With this necessary approval, Charlestown can now proceed to cash in on a potential gold mine in fines for traffic and housing violations.
We have already picked our Municipal Judge – Margaret Lenihan Steele of Westerly . Now it’s up to Police Chief Jack Shippee and Building Official Joseph Warner to get the troops geared to go out there and write those tickets.
I have some suggestions.
The law now states that Charlestown is entitled to set up a municipal court “and confer upon that court original jurisdiction…to hear and determine causes involving the violation of any ordinance” with special emphasis on housing codes and traffic laws.
We have a LOT of ordinances and they reach pretty deep and wide.
When our town police busts somebody for speeding, red-light or stop sign running, making illegal turns or parking where they’re not supposed to, Charlestown will now be able to keep a large piece of the ticket. We could boost our reputation with organizations like the National Speed Trap Exchange, which hasn’t had a speed trap report from Charlestown since 2006.
My suggestion is for stepped up traffic enforcement on litterers, especially summer visitors. I’m tired of picking up bags full of fast-food wrappers, Dunkin Donuts Styrofoam cups, empty Marlboro packs, cans and bottles of Bud and nips of Smirnoff (that’s about 90% of the roadside trash) from my Route One frontage..
Littering first offenders can be fined not less than $85 and up to $500. On the second offense, the fine jumps to a minimum of $300 and up to $500. By law, our municipal court can’t levy a fine of more than $500.
An alternative sentence is to make the offenders go out and pickup roadside trash for up to 25 hours. I would love to see a chain gang of New Yorkers in orange jumpsuits policing Route One.
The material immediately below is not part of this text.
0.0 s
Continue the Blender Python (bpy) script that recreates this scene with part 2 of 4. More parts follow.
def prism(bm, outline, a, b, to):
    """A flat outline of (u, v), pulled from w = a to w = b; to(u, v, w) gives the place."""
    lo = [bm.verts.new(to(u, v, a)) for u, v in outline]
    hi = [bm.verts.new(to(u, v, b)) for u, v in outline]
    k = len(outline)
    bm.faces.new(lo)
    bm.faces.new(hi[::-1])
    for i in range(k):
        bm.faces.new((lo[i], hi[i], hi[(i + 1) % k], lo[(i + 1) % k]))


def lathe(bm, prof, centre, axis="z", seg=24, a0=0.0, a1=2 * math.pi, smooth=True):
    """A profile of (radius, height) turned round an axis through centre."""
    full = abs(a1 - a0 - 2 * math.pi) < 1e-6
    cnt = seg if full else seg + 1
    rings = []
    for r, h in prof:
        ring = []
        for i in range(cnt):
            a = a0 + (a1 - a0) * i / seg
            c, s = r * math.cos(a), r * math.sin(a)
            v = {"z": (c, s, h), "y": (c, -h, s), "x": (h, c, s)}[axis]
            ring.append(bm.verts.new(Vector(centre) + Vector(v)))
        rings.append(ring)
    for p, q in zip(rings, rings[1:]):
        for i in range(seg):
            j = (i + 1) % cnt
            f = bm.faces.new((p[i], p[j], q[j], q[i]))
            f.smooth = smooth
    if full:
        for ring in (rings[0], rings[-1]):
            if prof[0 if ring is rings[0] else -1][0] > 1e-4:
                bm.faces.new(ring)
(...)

I’m torn between wanting the town to get all that potential revenue or assembling the chain gangs. But either way, with the new municipal court in place, we have that option.
But the real Mother Lode for untapped revenue is under the jurisdiction of our town building guy Joseph Warner. The Charlestown Building Official has the enforcement authority not only over all of our town’s building & zoning codes, but also:
- Trees
- Porta Johns
- Street numbers
- Outdoor furnaces
- Signs
- Wind-to-Energy contraband
And when the lighting ordinance is enacted, protecting our dark skies will also be the duty of the Building Official.
We might even be able to replace our current property tax system with a new system of levies and fines for violating town ordinances, especially if we set the fines for each offense at the maximum $500. Almost everyone in town must be guilty of something.
For example, you must have the proper type of street numbering or else you’re subject to a fine. It has to be in the right place and be properly visible. Any signs you hang must conform to our very detailed ordinances. For example, you can have one (only) non-commercial sign with your name and address on it, as long as it is less than four feet square.
I have kvetched in earlier articles that Charlestown seems to have a lot of unenforceable ordinances. Well, now we a genuine financial incentive to enforce our ordinances.
Bag the violators and hand them a summons to appear before Judge Steele. And she’ll collect all right because under the new law, she can sentence scofflaws to up to 30 days in jail. We may find the need to actually build a jail, in the traditional village style of course, but we may be able to get by with stocks.